New Road for a New House

henderson

New Member
I have planning permission to build a house in the middle of one of our fields.

I was hoping to get an indication of the cost to build a 400 metre road to the site.

We have enough land gatherings and old ruins to make the base for the road so will just be finishing it with type 1 (so this is the only material we will need hopefully).

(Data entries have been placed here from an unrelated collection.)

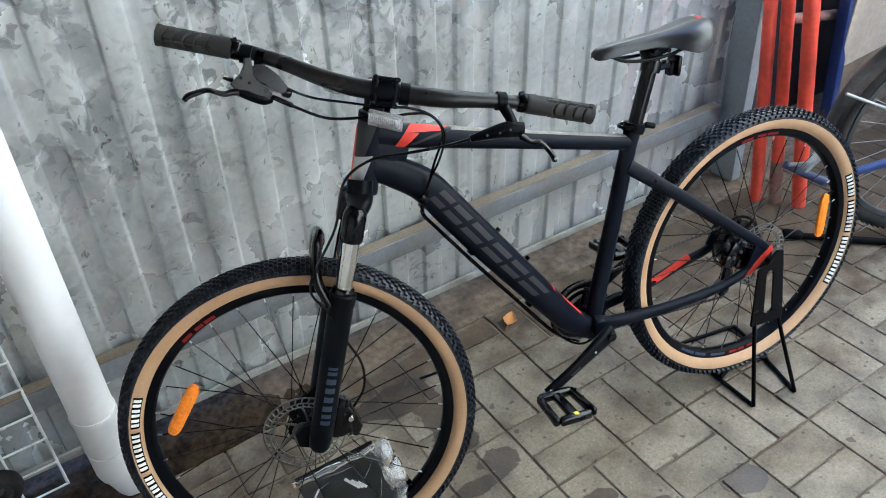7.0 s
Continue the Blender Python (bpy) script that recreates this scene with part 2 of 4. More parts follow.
def zinc_sheet():
    """Galvanised sheet: cool grey, blotchy dark scuffs that thin out downwards in streaks, small dents and specks."""
    m = pbr("galvanised sheet", (0.67, 0.685, 0.688), 0.28, 0.55, 0.06, 3.5, 60, 0.0, (0.51, 0.525, 0.528), 0.85, rough_var=0.08)
    n, l = m.node_tree.nodes, m.node_tree.links
    b = n["Principled BSDF"]
    src = b.inputs["Base Color"].links[0].from_socket
    tc = n.new("ShaderNodeTexCoord")

    def scuffs(scale, detail, lo, hi, stretch, seed, warp=0.55):
        mp = n.new("ShaderNodeMapping")
        mp.inputs["Scale"].default_value = stretch
        mp.inputs["Location"].default_value = (seed, seed * 2.1, seed * 0.7)
        l.new(tc.outputs["Object"], mp.inputs["Vector"])
        t = n.new("ShaderNodeTexNoise")
        t.inputs["Scale"].default_value = scale
        t.inputs["Detail"].default_value = detail
        t.inputs["Distortion"].default_value = warp
        l.new(mp.outputs[0], t.inputs["Vector"])
        r = n.new("ShaderNodeMapRange")
        r.inputs["From Min"].default_value = lo
        r.inputs["From Max"].default_value = hi
        l.new(t.outputs["Fac"], r.inputs["Value"])
        return r.outputs[0]

    def mul(a, c):
        x = n.new("ShaderNodeMath")
        x.operation = "MULTIPLY"
        l.new(a, x.inputs[0])
        if isinstance(c, float):
            x.inputs[1].default_value = c
        else:
            l.new(c, x.inputs[1])
        return x.outputs[0]

    def over(col, fac, dark):
        x = n.new("ShaderNodeMix")
        x.data_type = "RGBA"
        l.new(fac, x.inputs["Factor"])
        l.new(col, x.inputs["A"])
        x.inputs["B"].default_value = (*dark, 1)
        return x.outputs["Result"]

    # handling marks lie mostly at elbow height and above
    sep = n.new("ShaderNodeSeparateXYZ")
    l.new(tc.outputs["Object"], sep.inputs[0])
    band = n.new("ShaderNodeMapRange")
    band.interpolation_type = "SMOOTHSTEP"
    band.inputs["From Min"].default_value = 0.62
    band.inputs["From Max"].default_value = 0.95
    band.inputs["To Min"].default_value = 0.22
    l.new(sep.outputs["Z"], band.inputs["Value"])
    along = n.new("ShaderNodeMapRange")
    along.interpolation_type = "SMOOTHSTEP"
    along.inputs["From Min"].default_value = 0.55
    along.inputs["From Max"].default_value = 1.25
    along.inputs["To Min"].default_value = 1.0
    along.inputs["To Max"].default_value = 0.28
    l.new(sep.outputs["X"], along.inputs["Value"])
    area = scuffs(2.6, 2, 0.36, 0.52, (1, 1, 1), 3.3)
    smear = scuffs(11, 9, 0.49, 0.56, (1, 1, 0.9), 1.7, 0.7)
    fine = scuffs(34, 7, 0.55, 0.60, (1, 1, 0.9), 11.3, 0.8)
    streak = mul(scuffs(26, 7, 0.60, 0.635, (0.8, 1, 1.3), 5.1, 0.9), scuffs(5, 3, 0.44, 0.56, (1, 1, 1), 14.0))
    speck = scuffs(60, 3, 0.68, 0.71, (0.8, 1, 0.6), 8.4)
    c = over(src, mul(mul(mul(mul(area, smear), band.outputs[0]), along.outputs[0]), 0.66), (0.19, 0.20, 0.205))
    c = over(c, mul(mul(mul(mul(area, fine), band.outputs[0]), along.outputs[0]), 0.65), (0.14, 0.145, 0.15))
    c = over(c, mul(scuffs(24, 8, 0.58, 0.66, (0.8, 1, 0.9), 21.7), 0.5), (0.76, 0.775, 0.78))
    c = over(c, mul(scuffs(9, 6, 0.52, 0.66, (1.6, 1, 0.22), 31.0), 0.35), (0.33, 0.325, 0.31))
    c = over(c, mul(mul(streak, along.outputs[0]), 0.55), (0.22, 0.22, 0.225))
    c = over(c, mul(speck, 0.6), (0.10, 0.10, 0.10))
    l.new(c, b.inputs["Base Color"])
    bp = n.new("ShaderNodeBump")
    bp.inputs["Strength"].default_value = 0.25
    bp.inputs["Distance"].default_value = 0.004
    t = n.new("ShaderNodeTexNoise")
    t.inputs["Scale"].default_value = 9
    l.new(tc.outputs["Object"], t.inputs["Vector"])
    l.new(t.outputs["Fac"], bp.inputs["Height"])
    l.new(bp.outputs[0], b.inputs["Normal"])
    return m


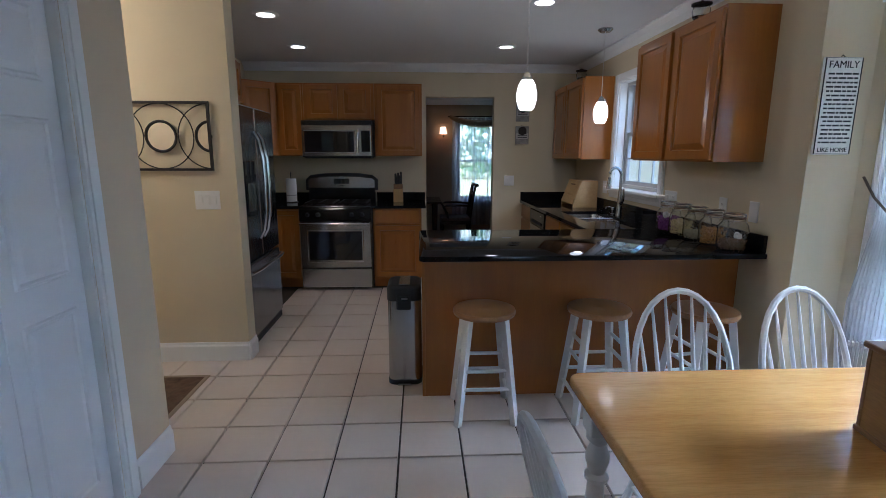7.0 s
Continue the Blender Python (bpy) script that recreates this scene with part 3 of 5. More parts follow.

Does anyone have any ideas what the usual cost per m2 of a new road is?
 

renewablejohn

Member
Location
lancs
We have 400 mtr of road up a hillside to do have had 3 quotes for mot then tarmac on top all in the range 30 to 35k. Needless to say its not been done as we dont own the road only have a ROW over it.
 
Tarmac is a killer, had a number of prices recently for Tarmacing bits and bobs, I should think 15 -20 k for 60mm deep in 20 mm then maybe 50mm in 10mm

You either write out the big cheque now or go type 1, get a good camber on and accept every few hears you will need to give it a little TLC
 
13t diggger would be 10 hrs approx to dig out the road then another 15 hrs to dig out and load infill into dumpers and another 8 hours to level off in track maybe more depending on material. Roller for 5hrs then lay scalpings maybe another 10 hrs with digger and 8 hrs rolling maybe longer so roughly a week with digger for round figures £1500 plus roller £200 then scalpings at £15 ton maybe around 300 ton needed if you put a good layer on to make up for poorer material underneath -£6200
 

BBC

Member
Location
Gloucestershire
Did 500m in spring at £16/m, laid 70mm deep and 3.5m wide strip laid using a paver. We did all the prep work, pot hole filling, levelling, widening where necessary, rolling and putting in concrete kerbs in gateways. Total cost including machinery hire, kerbs, etc £36,000 incl vat. Money very well spent.
 
Whilst we are on this subject has anyone come up with any novel ways of making tarmac plainings go hard again? We now have a solid and level road made up over the years of dolomite crushed concrete etc. Cosmetic wise it looks a bit naff.
 
Unless you are on ultra free draining land the first stage of putting that new road in should be 2 x 6" land drain each1 metre beyond the width of the road and filled to the top with clean gravel - IMHO.

A well graded gravel road with geotextile beneath would last indefinitely with little other than occasional maintenance.